Includes innovations to extend the performance of today’s silicon-based transistors, and new types of nano-electronic devices to complement and replace conventional technology in future computers

During the international IEDM 2016 conference, Purdue
University researchers showcased a range of concepts and technologies that
foreshadow the future of the semiconductor industry. The concepts included
innovations to extend the performance of today’s silicon-based transistors, and
new types of nano-electronic devices to complement and replace conventional
technology in future computers. 

Future_of_Semiconductor_Industry

Image source: Purdue University.

According
to professor of electrical and computer engineering and
director of Purdue’s Network for Computational Nanotechnology, Gerhard Klimeck,
electronic device innovation has been a major economic factor in the U.S. and
world economy. “These advancements were enabled by making the basic
transistors in computer chips ever smaller,” Klimeck said. “Today the critical
dimensions in these devices are just some 60 atoms thick, and further device
size reductions will certainly stop at small atomic dimensions.”

Of course, new technologies
will be needed for the industry to keep pace with Moore’s law, an observation
that the number of transistors on a computer chip doubles nearly every two
years, resulting in rapid progress in computers and telecommunications. It’s
becoming increasingly difficult to continue shrinking electronic devices made
of conventional silicon-based semiconductors, according to professor of electrical
and computer engineering, Muhammad Ashraful Alam.

Integrated circuits, also
known as chips, currently contain around two billion transistors. The more
devices that are packed onto a chip, the greater the heating. Today’s chips generate
about 100 watts per square centimeter, comparable to that of a nuclear reactor.

“As a result, self-heating has become a fundamental
concern that hinders performance and can damage transistors, and we are making
advances to address it,” Alam said.

Two of the five papers presented by Purdue at IEDM detail
research to suppress self-heating and enhance the performance of conventional
CMOS chips. The other papers deal with new devices for future computer
technologies that require lower power to operate, meaning they would not
self-heat as significantly.

“We are not only working to extend the state-of-art of
traditional technology, but also to develop next-generation transistor
technologies,” Alam said.

Transistors are electronic switches that turn on and off to
allow computations using the binary code of ones and zeros. A critical
component in transistors, called the gate, controls this switching. But, as
progressively smaller transistors are designed, this control becomes
increasingly difficult because electrons leak around the ultra-small gate.

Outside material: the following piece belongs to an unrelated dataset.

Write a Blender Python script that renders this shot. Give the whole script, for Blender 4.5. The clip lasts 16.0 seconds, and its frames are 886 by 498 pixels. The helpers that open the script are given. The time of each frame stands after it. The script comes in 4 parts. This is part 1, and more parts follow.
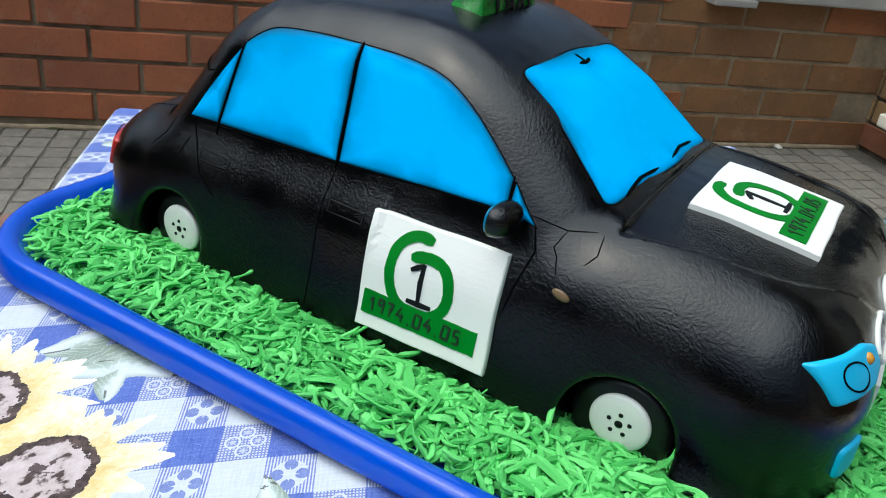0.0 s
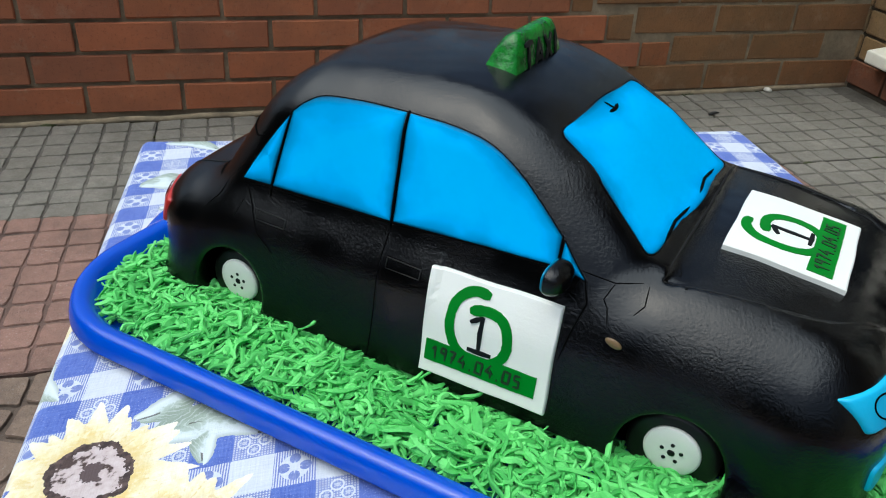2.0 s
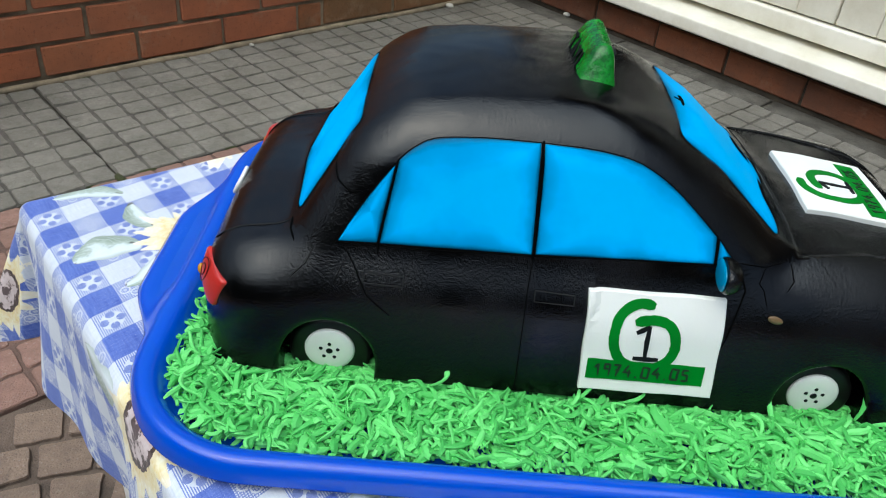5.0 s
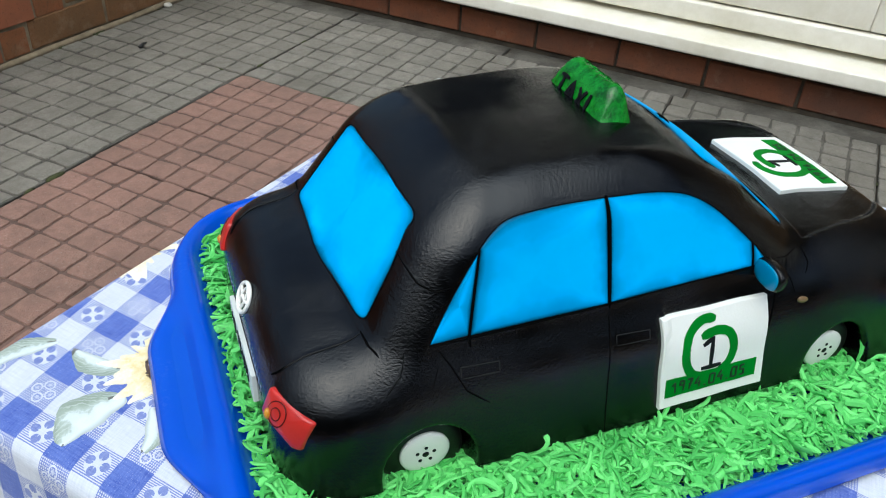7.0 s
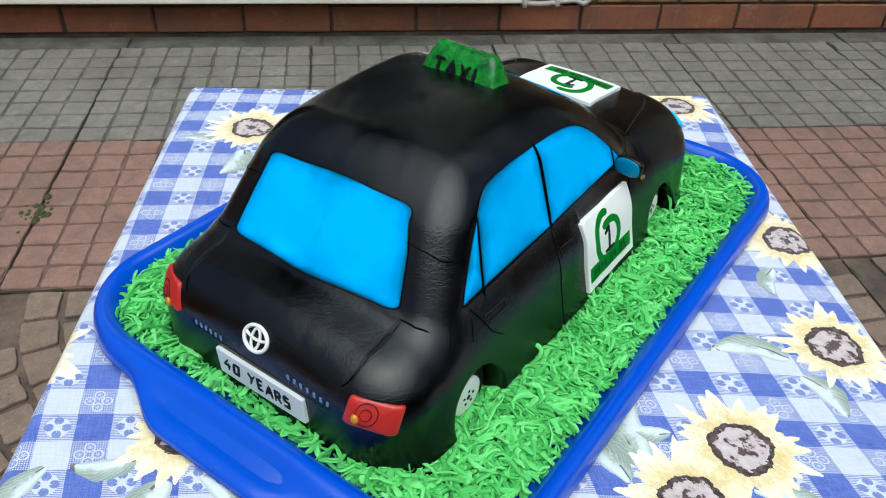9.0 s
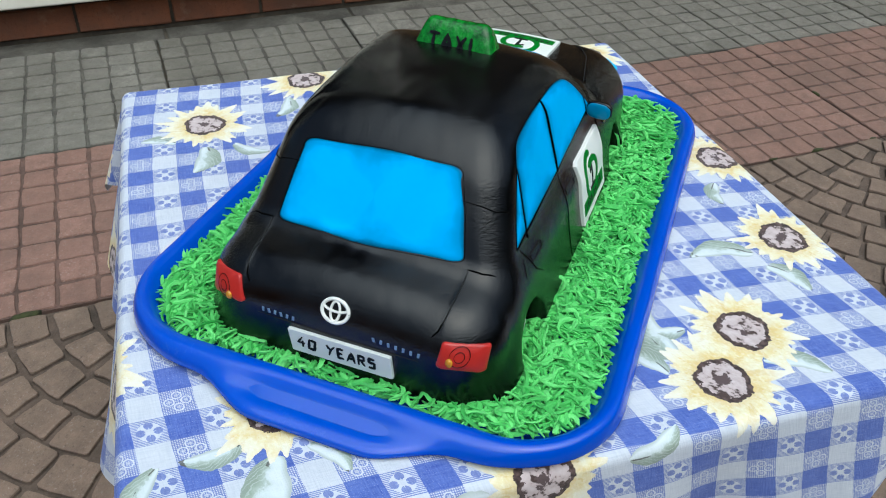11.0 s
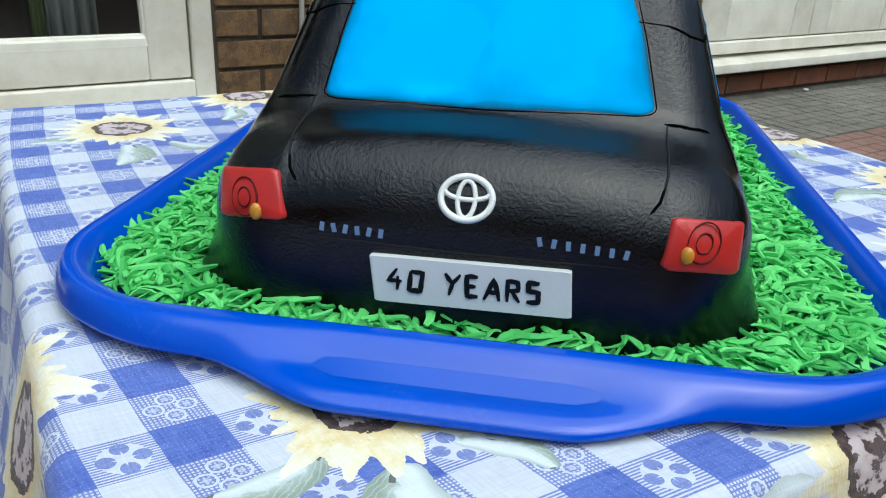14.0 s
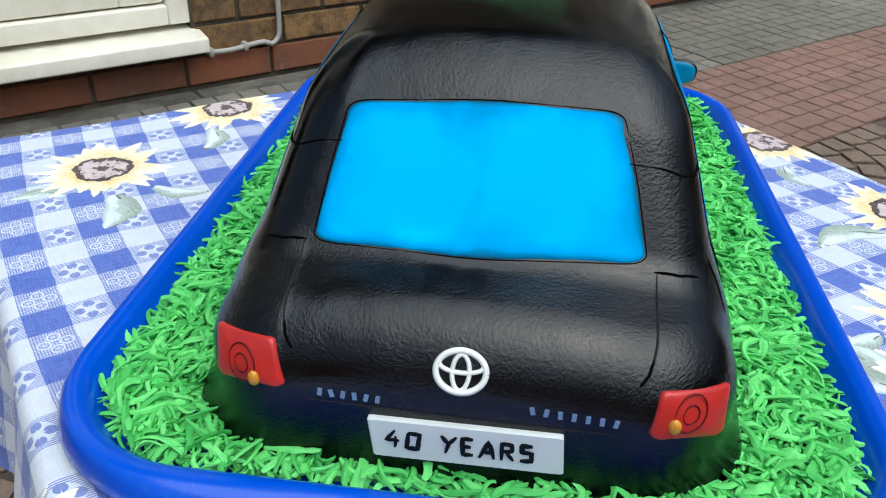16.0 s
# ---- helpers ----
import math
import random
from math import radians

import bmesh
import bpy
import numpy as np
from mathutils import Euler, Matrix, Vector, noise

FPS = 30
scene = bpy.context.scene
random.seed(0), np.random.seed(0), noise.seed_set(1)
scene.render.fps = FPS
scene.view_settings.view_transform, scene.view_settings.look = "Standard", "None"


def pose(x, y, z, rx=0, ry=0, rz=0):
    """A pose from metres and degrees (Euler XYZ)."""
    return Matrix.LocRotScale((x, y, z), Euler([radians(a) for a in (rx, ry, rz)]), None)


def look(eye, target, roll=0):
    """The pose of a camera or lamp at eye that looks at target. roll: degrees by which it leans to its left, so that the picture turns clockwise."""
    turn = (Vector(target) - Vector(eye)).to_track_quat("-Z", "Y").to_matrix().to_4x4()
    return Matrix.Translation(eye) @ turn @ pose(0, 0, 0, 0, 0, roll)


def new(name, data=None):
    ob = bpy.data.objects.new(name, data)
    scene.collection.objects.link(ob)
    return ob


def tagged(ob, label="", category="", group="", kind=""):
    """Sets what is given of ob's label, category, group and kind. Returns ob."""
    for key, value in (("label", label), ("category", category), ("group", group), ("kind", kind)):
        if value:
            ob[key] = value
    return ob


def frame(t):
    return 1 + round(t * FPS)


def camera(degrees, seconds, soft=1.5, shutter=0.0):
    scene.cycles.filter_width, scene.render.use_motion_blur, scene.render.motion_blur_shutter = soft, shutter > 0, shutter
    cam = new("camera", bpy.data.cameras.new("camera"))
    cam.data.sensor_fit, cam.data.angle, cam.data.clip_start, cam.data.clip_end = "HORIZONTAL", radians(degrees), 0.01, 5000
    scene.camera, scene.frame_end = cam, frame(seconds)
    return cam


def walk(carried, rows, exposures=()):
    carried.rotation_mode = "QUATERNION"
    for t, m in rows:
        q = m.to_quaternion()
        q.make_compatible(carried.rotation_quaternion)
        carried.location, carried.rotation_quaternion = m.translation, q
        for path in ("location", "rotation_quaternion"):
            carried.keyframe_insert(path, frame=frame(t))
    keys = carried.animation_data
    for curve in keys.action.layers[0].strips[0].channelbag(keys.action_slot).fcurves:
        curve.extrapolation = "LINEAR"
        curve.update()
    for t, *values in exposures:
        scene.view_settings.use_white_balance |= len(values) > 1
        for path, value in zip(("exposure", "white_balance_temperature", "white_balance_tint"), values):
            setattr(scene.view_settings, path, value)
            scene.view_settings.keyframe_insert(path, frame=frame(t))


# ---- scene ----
cam = camera(58.58, 16.0, soft=1.1)
# seconds, eye in metres, turn in degrees
PATH = [
    (0.0, 0.1655, -0.3041, 0.2196, 62.60, -6.01, 34.01),
    (0.5, 0.1684, -0.3173, 0.2336, 62.97, -5.85, 33.50),
    (1.0, 0.1774, -0.3438, 0.2559, 61.46, -4.91, 31.72),
    (1.5, 0.1623, -0.3399, 0.2624, 60.86, -4.81, 32.59),
    (2.0, 0.1423, -0.3212, 0.2660, 59.20, -2.75, 31.50),
    (2.5, 0.1125, -0.3191, 0.2679, 58.87, -2.87, 26.85),
    (3.0, 0.0723, -0.3292, 0.2642, 58.04, -2.36, 21.65),
    (3.5, 0.0390, -0.3423, 0.2675, 57.24, -3.56, 17.72),
    (4.0, 0.0195, -0.3544, 0.2748, 57.52, -3.93, 13.64),
    (4.5, -0.0174, -0.3529, 0.2811, 56.12, -4.74, 8.82),
    (7.0, -0.1915, -0.2967, 0.3114, 54.79, -3.49, -19.07),
    (7.5, -0.2154, -0.2676, 0.3149, 53.37, -5.10, -29.08),
    (8.0, -0.2370, -0.2524, 0.3216, 50.89, -3.59, -36.08),
    (8.5, -0.2895, -0.2461, 0.3335, 52.34, -2.82, -44.16),
    (11.0, -0.4293, -0.1676, 0.3599, 51.66, -1.77, -66.29),
    (11.5, -0.4266, -0.1388, 0.2948, 53.83, -2.18, -65.95),
    (12.0, -0.4192, -0.1113, 0.2255, 56.74, -3.10, -64.71),
    (12.5, -0.4035, -0.0829, 0.1893, 61.09, -1.99, -69.98),
    (13.0, -0.4035, -0.0621, 0.1617, 64.00, -2.45, -74.99),
    (13.5, -0.3922, -0.0435, 0.1532, 66.02, -1.85, -77.42),
    (14.0, -0.3888, -0.0362, 0.1561, 66.79, -2.61, -78.56),
    (14.5, -0.3817, -0.0357, 0.1608, 67.16, -2.59, -79.10),
    (15.0, -0.3700, -0.0410, 0.1690, 67.43, -2.77, -80.01),
    (15.5, -0.3615, -0.0378, 0.1936, 65.18, -2.43, -79.80),
    (16.0, -0.3550, -0.0245, 0.2325, 58.89, -1.79, -80.14),
]
walk(cam, [(t, pose(x, y, z, rx, ry, rz)) for t, x, y, z, rx, ry, rz in PATH],
     exposures=[(0.0, 0.74, 5950, 1.5), (2.0, 0.64, 5950, 1.5), (7.0, 0.71, 5950, 1.5), (11.0, 0.52, 5800, -1.0), (12.5, 0.46, 5750, -2.0), (14.0, 0.58, 5750, -1.5), (16.0, 0.72, 5900, 1.0)])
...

One of the conference papers prepared by the researchers
focuses on a potential solution to this leakage: creating transistors that are
surrounded by the gate, instead of a customary flat design. But unfortunately,
surrounding the transistor with a gate causes increased heating, hindering
reliability and damaging the device. The researchers used a technique called submicron
thermo-reflectance imaging to pinpoint locations of excessive heating. Another
paper describes a potential approach to suppress this self-heating, modeling
how to effectively dissipate heat by changing how the transistor connects to
the complex circuitry in the chip.

As for the three remaining
papers, they propose next-generation devices: networks of nano-magnets, thin
layers of a material called black phosphorous, and “tunnel” field effect transistors,
or FETs. Technologies such as these would operate at far lower voltages than
existing electronics, generating less heat. The tunnel FETS could
potentially reduce power consumption by more than 40 times.

One of the conference papers
details research to develop devices made of black phosphorous, which may one
day replace silicon as a semiconductor in transistors. According to the
team, future research will include efforts to create smaller black phosphorous
devices.

A fifth paper describes how
networks of nano-magnets could serve as the building blocks of future computers.
The networks mimic Ising networks — named
after German physicist Ernst Ising — which
harness mathematics to solve complex problems.